Tradition holds that Hyacinth and Protus were the companions of St. Eugenia. Eugenia came from a wealthy family and fled from her father’s control to pursue a life devoted to God. Her father was a high ranking official in Alexandria and she escaped into the desert to live with ascetics. Hyacinth and Protus accompanied her and the three were baptized together by Helenus, the bishop of Heliopolis. The two men devoted themselves to living out the practices of early monasticism in the Egyptian desert and committed much of their time to studying sacred scripture.
Hyacinth and Protus accompanied Eugenia to Rome to spread the faith and were arrested in the mid-third century in the course of the Valerian persecutions of Christians, began by emperor Valerian and continued by his son, emperor Gallienus. They were scourged but refused to deny their faith so they were beheaded.

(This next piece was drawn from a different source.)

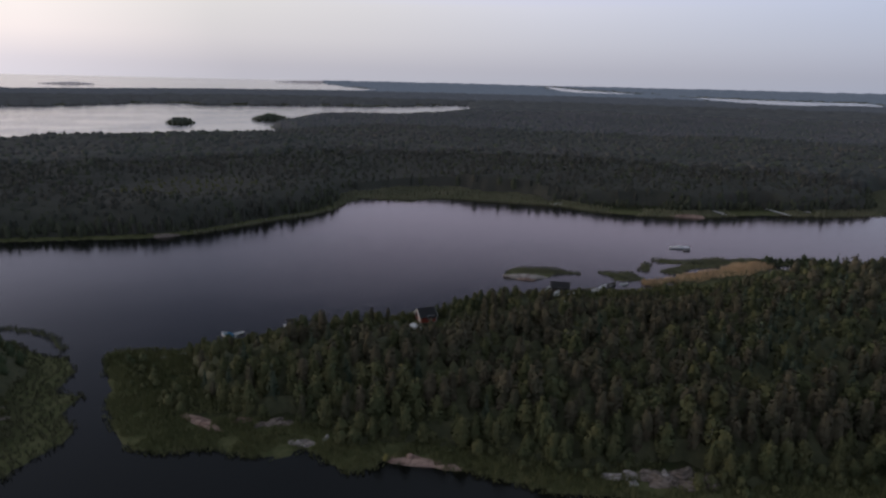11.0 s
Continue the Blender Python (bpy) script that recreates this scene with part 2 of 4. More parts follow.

The tomb of Hyacinth was discovered in 1845, undisturbed, with an inscription that indicated that the martyr was buried on this date. Inside the tomb were charred bones and traces of expensive material. Relics of St. Hyacinth rest in the reliquary chapel in the Basilica.
A tomb nearby bore an inscription that indicated that it held the martyr Protus, but was empty—his relics were said to have been removed in the ninth century, and moved several times since then.
An ancient account describes these two men as brothers, Romans who were arrested and killed during a Christian persecution. Their image is used here with permission from Catholic.org.
Sts. Hyacinth and Protus, brothers who gave their lives for their faith, pray for us!